§ Requirements
Give back only the lines from the one with "shutter > 0, shutter" through the last line of the data, exactly as they appear.

§ Information provided
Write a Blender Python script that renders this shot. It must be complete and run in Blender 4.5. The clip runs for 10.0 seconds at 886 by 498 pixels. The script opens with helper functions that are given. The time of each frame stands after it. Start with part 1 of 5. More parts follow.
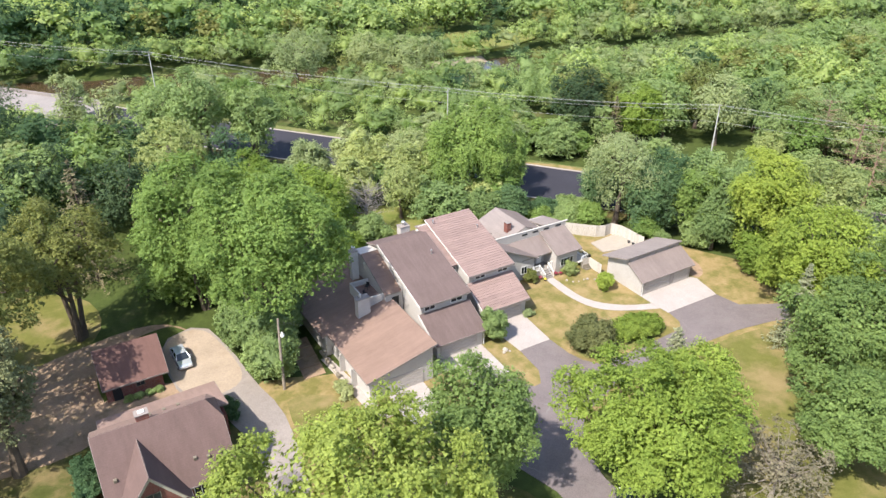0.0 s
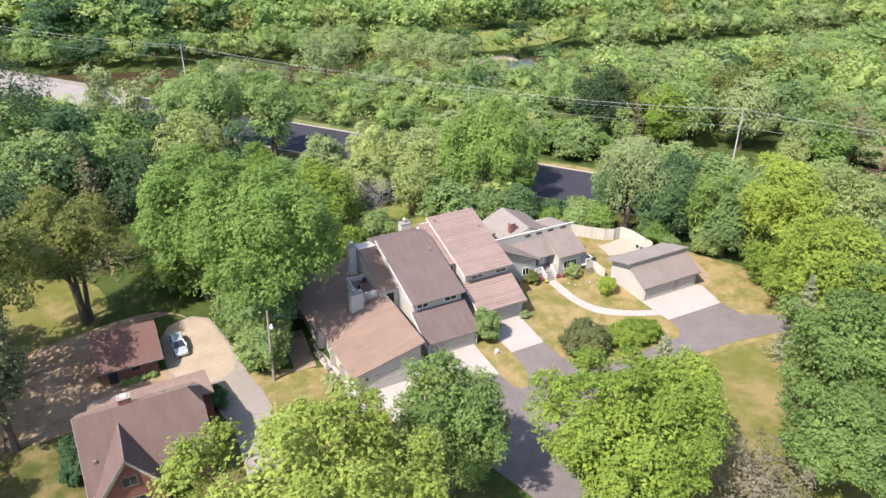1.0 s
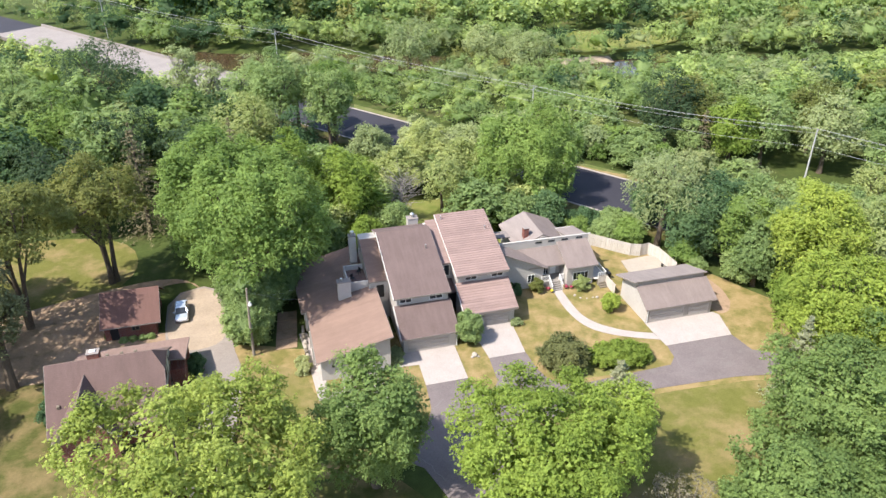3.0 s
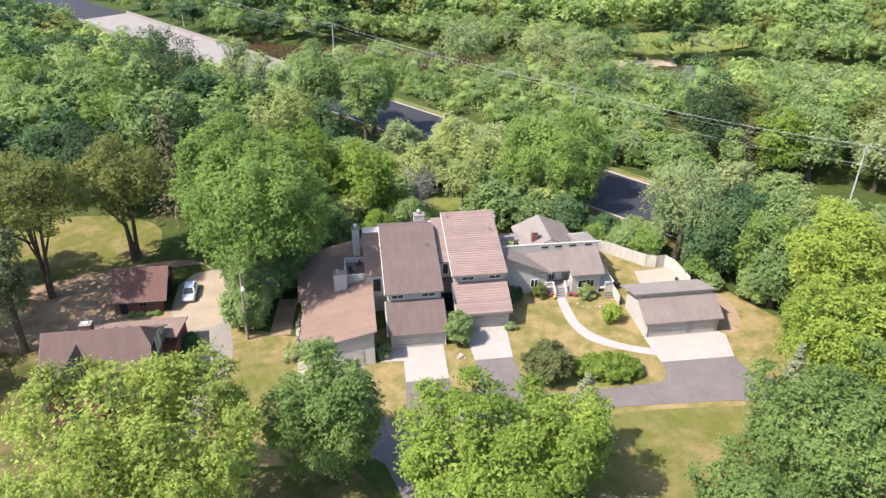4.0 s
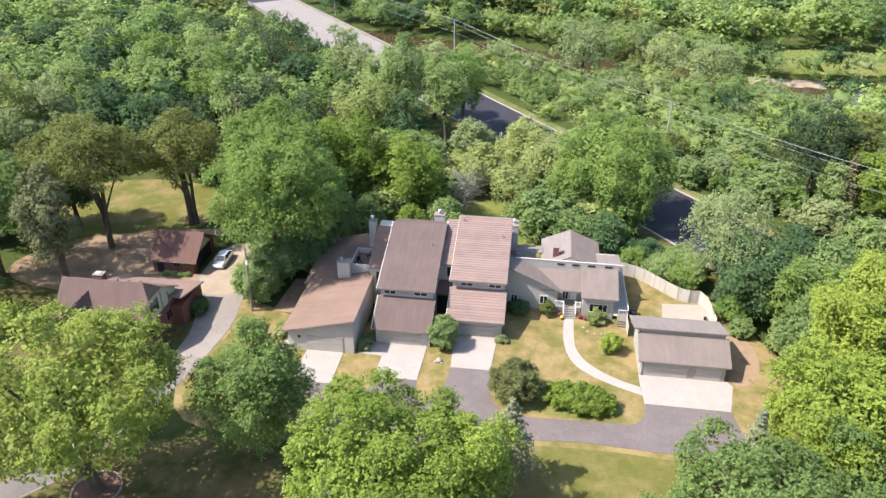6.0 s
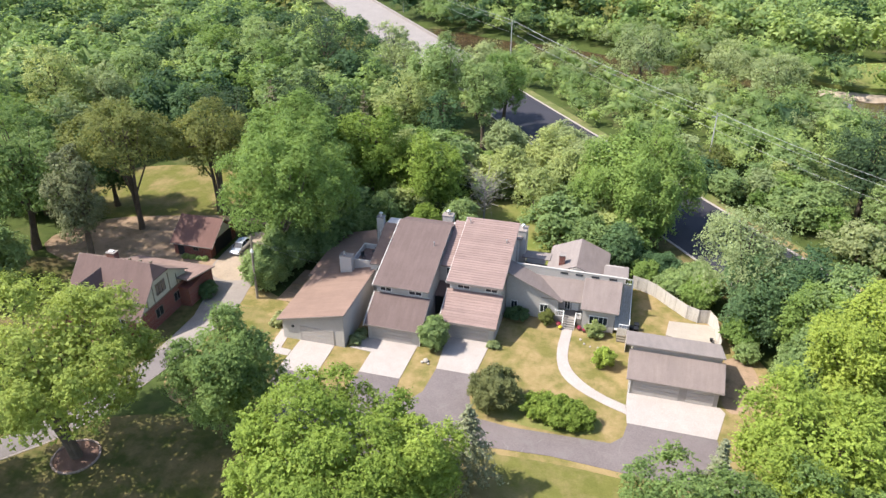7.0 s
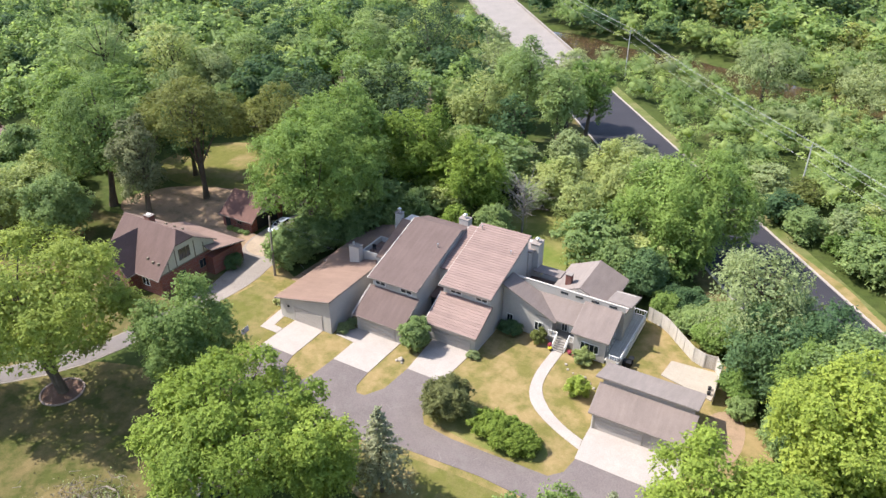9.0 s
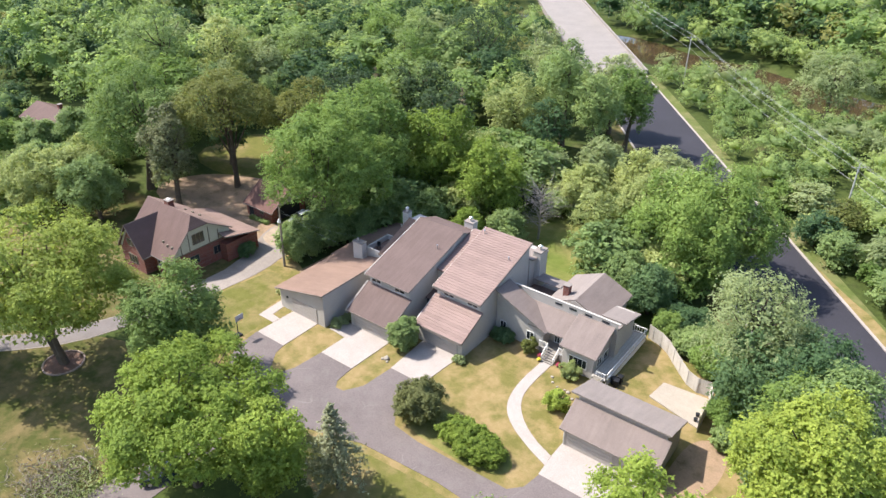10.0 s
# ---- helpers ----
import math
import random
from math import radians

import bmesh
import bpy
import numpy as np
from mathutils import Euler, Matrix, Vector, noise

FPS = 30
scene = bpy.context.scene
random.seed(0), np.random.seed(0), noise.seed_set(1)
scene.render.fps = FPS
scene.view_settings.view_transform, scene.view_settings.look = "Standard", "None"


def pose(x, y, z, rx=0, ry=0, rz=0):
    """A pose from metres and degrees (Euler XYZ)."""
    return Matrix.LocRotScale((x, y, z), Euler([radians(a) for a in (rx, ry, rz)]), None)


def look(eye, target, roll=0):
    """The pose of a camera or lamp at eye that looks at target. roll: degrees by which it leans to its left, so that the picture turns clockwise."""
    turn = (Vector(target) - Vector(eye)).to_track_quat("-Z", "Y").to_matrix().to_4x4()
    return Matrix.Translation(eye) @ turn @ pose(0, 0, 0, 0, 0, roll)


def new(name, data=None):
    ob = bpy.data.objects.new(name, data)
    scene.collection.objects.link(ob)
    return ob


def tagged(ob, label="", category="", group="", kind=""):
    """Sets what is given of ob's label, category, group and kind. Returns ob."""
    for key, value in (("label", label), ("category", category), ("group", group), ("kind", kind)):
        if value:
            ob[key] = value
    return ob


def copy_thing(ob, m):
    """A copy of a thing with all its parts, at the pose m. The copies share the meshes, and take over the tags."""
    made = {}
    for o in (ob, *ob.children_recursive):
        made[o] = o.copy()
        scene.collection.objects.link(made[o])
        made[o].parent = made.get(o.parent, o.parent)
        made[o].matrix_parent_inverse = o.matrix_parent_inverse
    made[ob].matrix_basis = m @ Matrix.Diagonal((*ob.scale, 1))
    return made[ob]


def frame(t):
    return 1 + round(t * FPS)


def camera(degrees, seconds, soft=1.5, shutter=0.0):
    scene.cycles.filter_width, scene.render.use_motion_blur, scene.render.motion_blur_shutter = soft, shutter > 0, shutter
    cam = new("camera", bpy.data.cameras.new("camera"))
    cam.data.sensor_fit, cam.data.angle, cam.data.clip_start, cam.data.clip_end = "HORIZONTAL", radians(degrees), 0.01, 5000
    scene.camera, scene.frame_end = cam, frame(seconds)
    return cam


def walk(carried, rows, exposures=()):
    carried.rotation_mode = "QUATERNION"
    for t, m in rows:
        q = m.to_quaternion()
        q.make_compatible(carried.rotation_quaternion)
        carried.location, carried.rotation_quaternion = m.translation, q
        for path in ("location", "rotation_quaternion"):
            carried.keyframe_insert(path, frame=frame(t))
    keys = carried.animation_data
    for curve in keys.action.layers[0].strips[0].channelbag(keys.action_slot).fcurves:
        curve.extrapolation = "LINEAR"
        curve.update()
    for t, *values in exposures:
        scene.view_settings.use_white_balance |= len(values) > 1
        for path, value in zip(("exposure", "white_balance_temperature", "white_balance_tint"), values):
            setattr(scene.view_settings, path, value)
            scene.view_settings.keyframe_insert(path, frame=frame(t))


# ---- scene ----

§ Task solution
    scene.cycles.filter_width, scene.render.use_motion_blur, scene.render.motion_blur_shutter = soft, shutter > 0, shutter
    cam = new("camera", bpy.data.cameras.new("camera"))
    cam.data.sensor_fit, cam.data.angle, cam.data.clip_start, cam.data.clip_end = "HORIZONTAL", radians(degrees), 0.01, 5000
    scene.camera, scene.frame_end = cam, frame(seconds)
    return cam


def walk(carried, rows, exposures=()):
    carried.rotation_mode = "QUATERNION"
    for t, m in rows:
        q = m.to_quaternion()
        q.make_compatible(carried.rotation_quaternion)
        carried.location, carried.rotation_quaternion = m.translation, q
        for path in ("location", "rotation_quaternion"):
            carried.keyframe_insert(path, frame=frame(t))
    keys = carried.animation_data
    for curve in keys.action.layers[0].strips[0].channelbag(keys.action_slot).fcurves:
        curve.extrapolation = "LINEAR"
        curve.update()
    for t, *values in exposures:
        scene.view_settings.use_white_balance |= len(values) > 1
        for path, value in zip(("exposure", "white_balance_temperature", "white_balance_tint"), values):
            setattr(scene.view_settings, path, value)
            scene.view_settings.keyframe_insert(path, frame=frame(t))


# ---- scene ----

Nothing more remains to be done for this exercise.